I was scheduled to play Washington, but had to withdraw. I also pulled out of Montreal and Cincinnati; my summer preparation for the US Open was shot and Nike was scrambling around to find me a shoe I could wear for the American Grand Slam.

I survived three matches at the Open, but my fourth-round opponent was the crafty, slightly built Peruvian Jaime Yzaga. A player with nice touch and nimble feet, Yzaga moved me around, made shots when he most needed them. He found a way to break me enough times on a hot, humid afternoon to drag me into a fifth set.

I was in poor condition and had very little left in the tank, but remembering the pact I’d made with myself, I fought like mad.

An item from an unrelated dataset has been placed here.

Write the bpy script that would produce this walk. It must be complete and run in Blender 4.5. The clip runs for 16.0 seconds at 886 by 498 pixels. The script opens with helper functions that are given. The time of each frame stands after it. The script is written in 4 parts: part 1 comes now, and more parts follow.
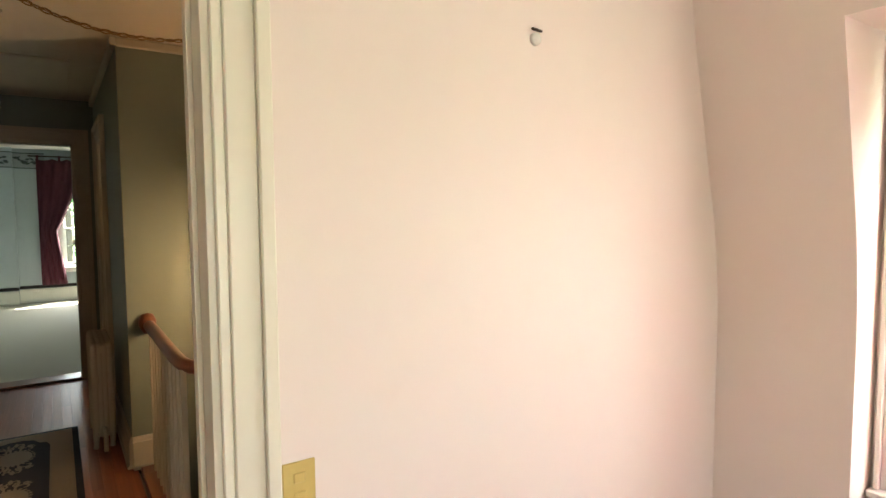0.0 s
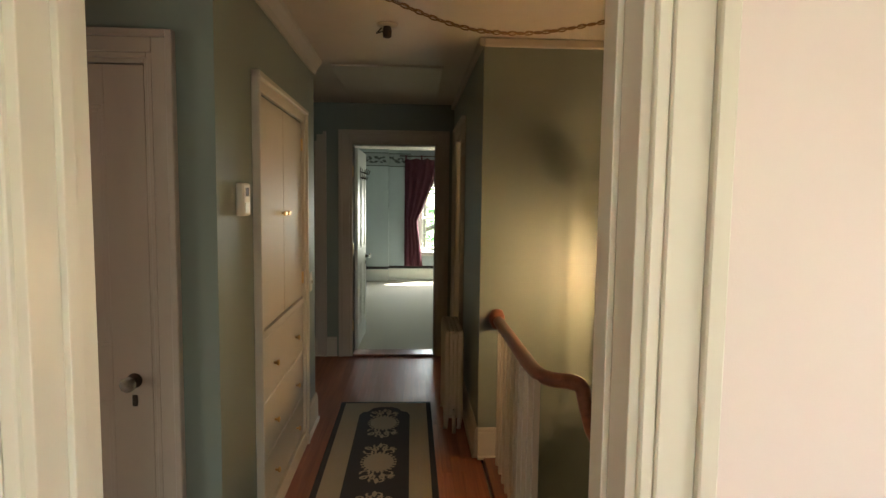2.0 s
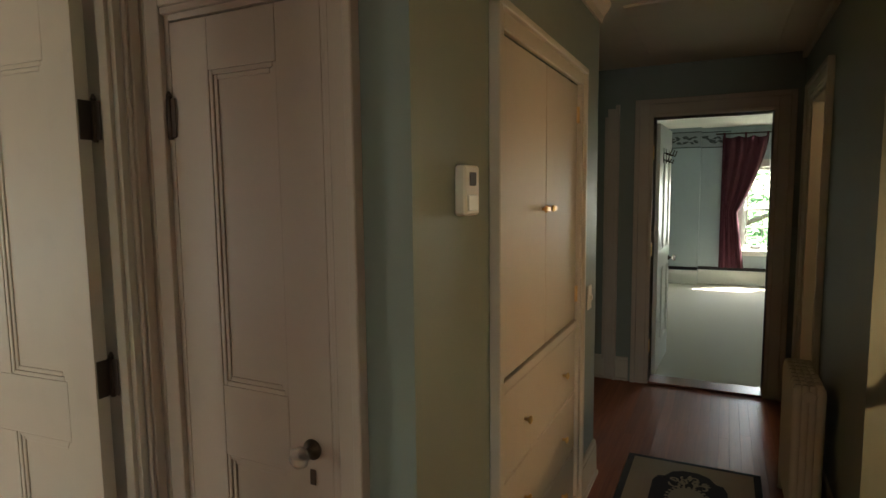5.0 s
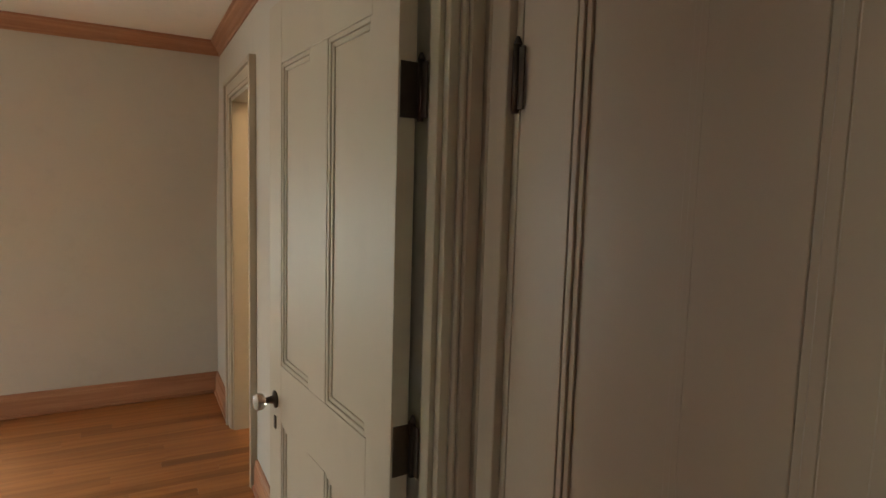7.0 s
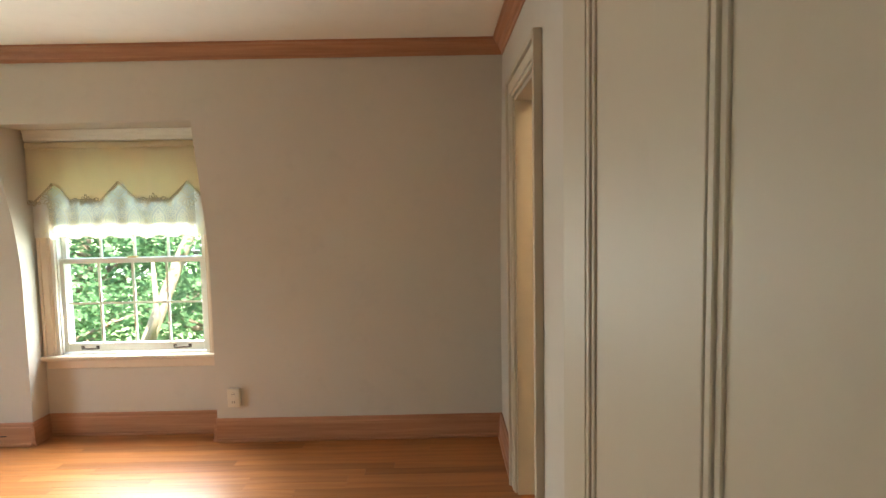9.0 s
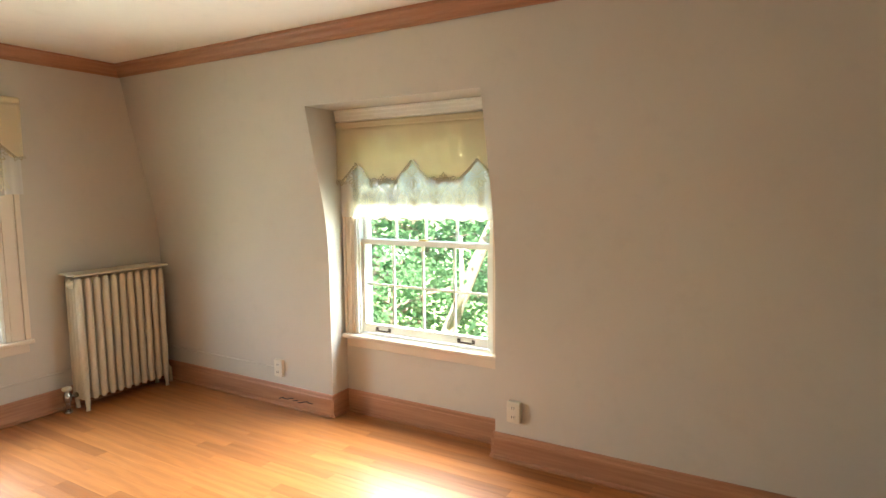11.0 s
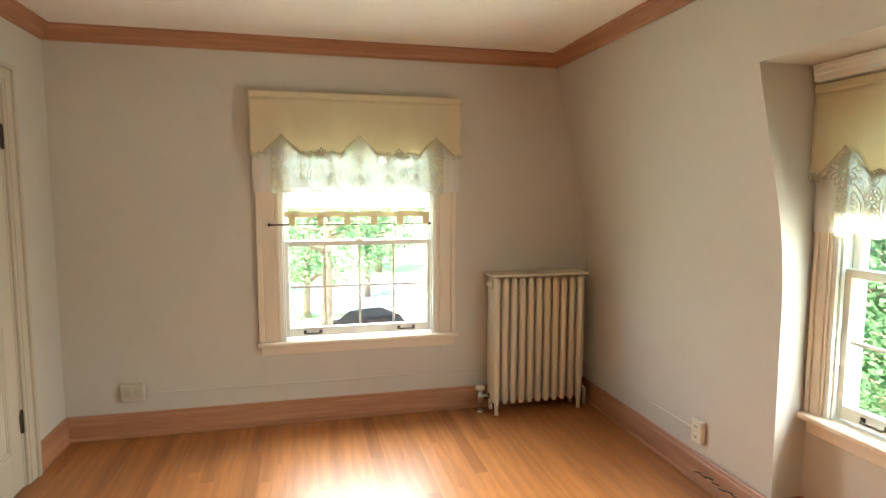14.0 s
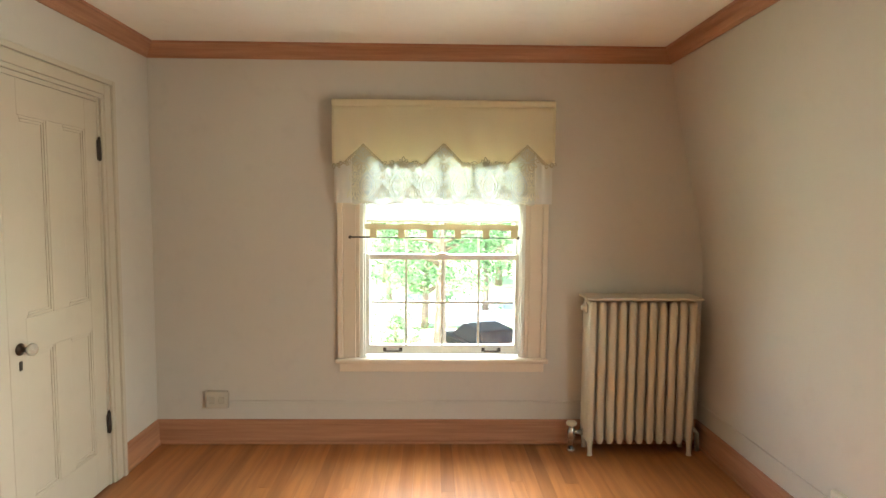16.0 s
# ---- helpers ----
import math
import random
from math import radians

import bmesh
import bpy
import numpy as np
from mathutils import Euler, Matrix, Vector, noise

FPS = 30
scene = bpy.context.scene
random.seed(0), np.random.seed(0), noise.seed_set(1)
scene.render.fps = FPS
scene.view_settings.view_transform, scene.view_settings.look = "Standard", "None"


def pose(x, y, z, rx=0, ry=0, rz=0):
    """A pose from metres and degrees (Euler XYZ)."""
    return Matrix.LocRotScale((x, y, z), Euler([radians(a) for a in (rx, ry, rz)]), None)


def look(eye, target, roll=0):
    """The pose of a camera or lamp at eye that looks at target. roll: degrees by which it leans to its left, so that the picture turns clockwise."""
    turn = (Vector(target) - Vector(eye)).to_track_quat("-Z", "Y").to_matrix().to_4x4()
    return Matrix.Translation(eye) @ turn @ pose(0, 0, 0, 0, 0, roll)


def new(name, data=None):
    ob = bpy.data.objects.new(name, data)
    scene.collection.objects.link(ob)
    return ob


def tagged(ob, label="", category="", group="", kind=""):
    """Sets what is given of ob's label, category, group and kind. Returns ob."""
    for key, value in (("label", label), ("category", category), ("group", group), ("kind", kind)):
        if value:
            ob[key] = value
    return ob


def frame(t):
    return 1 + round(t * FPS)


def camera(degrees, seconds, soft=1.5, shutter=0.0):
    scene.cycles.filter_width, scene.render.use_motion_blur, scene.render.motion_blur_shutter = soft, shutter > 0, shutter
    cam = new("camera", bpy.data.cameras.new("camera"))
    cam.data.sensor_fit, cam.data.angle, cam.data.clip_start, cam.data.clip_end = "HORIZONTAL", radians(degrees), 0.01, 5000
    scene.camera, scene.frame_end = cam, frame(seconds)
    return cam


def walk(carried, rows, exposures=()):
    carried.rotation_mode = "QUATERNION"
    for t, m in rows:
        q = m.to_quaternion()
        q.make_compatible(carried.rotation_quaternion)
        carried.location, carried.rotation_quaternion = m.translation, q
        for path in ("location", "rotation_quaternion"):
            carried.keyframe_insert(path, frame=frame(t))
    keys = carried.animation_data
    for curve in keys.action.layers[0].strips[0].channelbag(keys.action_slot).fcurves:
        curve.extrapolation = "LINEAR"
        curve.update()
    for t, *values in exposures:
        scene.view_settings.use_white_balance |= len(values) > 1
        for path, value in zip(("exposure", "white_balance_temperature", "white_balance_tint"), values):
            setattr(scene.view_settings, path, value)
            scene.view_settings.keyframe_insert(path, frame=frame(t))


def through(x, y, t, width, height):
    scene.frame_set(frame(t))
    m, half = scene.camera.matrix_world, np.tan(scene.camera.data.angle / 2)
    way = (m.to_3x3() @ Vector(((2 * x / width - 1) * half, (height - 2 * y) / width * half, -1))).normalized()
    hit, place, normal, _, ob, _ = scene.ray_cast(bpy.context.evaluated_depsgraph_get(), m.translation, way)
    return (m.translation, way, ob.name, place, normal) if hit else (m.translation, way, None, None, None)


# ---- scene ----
cam = camera(75.0, 16.0, soft=1.5)
PATH = [
    (0, -0.264, 0.019, 1.486, 85.94, 0.28, 56.15),
    (0.5, -0.351, 0.005, 1.485, 86.07, -0.15, 66.45),
    (1, -0.440, -0.033, 1.499, 85.02, -0.17, 75.18),
    (1.5, -0.527, -0.046, 1.502, 84.67, -0.10, 81.78),
    (2, -0.639, -0.066, 1.514, 85.24, -0.72, 86.93),
    (2.5, -0.747, -0.069, 1.516, 85.45, -0.58, 90.37),
    (3, -0.862, -0.050, 1.515, 84.54, 0.13, 91.74),
    (5.5, -1.715, -0.198, 1.503, 85.18, -0.12, 123.93),
    (6, -1.833, -0.298, 1.494, 85.54, -0.83, 131.64),
    (6.5, -1.907, -0.402, 1.513, 84.08, -0.63, 141.31),
    (7, -2.056, -0.631, 1.519, 84.30, -1.66, 151.89),
    (7.5, -2.083, -0.786, 1.529, 83.52, -1.22, 160.66),
    (8, -2.135, -1.005, 1.522, 84.21, -1.27, 167.84),
    (8.5, -2.205, -1.202, 1.509, 85.40, 0.06, 173.56),
    (11, -2.061, -2.187, 1.524, 84.00, 0.52, 210.01),
    (11.5, -1.978, -2.349, 1.497, 84.63, -0.14, 218.24),
    (12, -1.882, -2.507, 1.498, 85.25, -0.26, 226.03),
    (12.5, -1.806, -2.682, 1.514, 84.94, 0.19, 233.76),
    (13, -1.736, -2.842, 1.503, 85.03, 0.44, 241.90),
    (13.5, -1.658, -2.933, 1.494, 85.01, -0.30, 249.42),
    (14, -1.569, -3.074, 1.503, 84.47, -0.05, 256.51),
    (14.5, -1.489, -3.158, 1.496, 84.51, 0.43, 262.12),
    (15, -1.424, -3.246, 1.479, 85.37, 0.57, 265.39),
    (15.5, -1.365, -3.329, 1.495, 85.85, -0.23, 268.48),
    (16, -1.321, -3.355, 1.500, 85.67, -0.44, 268.90),
]
walk(cam, [(t, pose(*p)) for t, *p in PATH],
     exposures=[(0, 3.75), (3.0, 3.65), (5.5, 3.38), (8.5, 3.55), (11.0, 3.88), (16.0, 3.78)])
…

The New York crowd was firmly behind me, and they really appreciated the lengths to which I went to try and stay in the match. But woozy and clearly on my last legs, I lost, 7-5 in the fifth. The struggle was of such high quality that it captivated many, and by the time it was over, chaos more or less reigned . Jaime and I had turned in the most riveting match of the tournament, providing many with an unforgettable moment.

As soon as the match ended, tournament officials hustled me into the referee’s office, which was alongside the short tunnel through which players entered Louis Armstrong stadium. Attendants there stripped me and hooked up the IV bags. […]
When the IV kicked in for me, the first thing I saw was the familiar face of Vitas Gerulaitis. Seeing the kind of shape I was in, Vitas had rushed down from the commentary booth as soon as the last ball was hit. He volunteered to go over to the locker rooms to get my clothes and incidentals. When he returned, Vitas waited until I was sufficiently recovered to dress, and the he helped me out of the place, carrying my racket bag.
[…]
I didn’t know it at the time, but that was the last I would see of my friend Vitas. He died in a tragic accident just weeks later, succumbing to carbon monoxide poisoning while sleeping in the pool house on a friend’s estate in the glitzy Hamptons on New York’s Long Island.”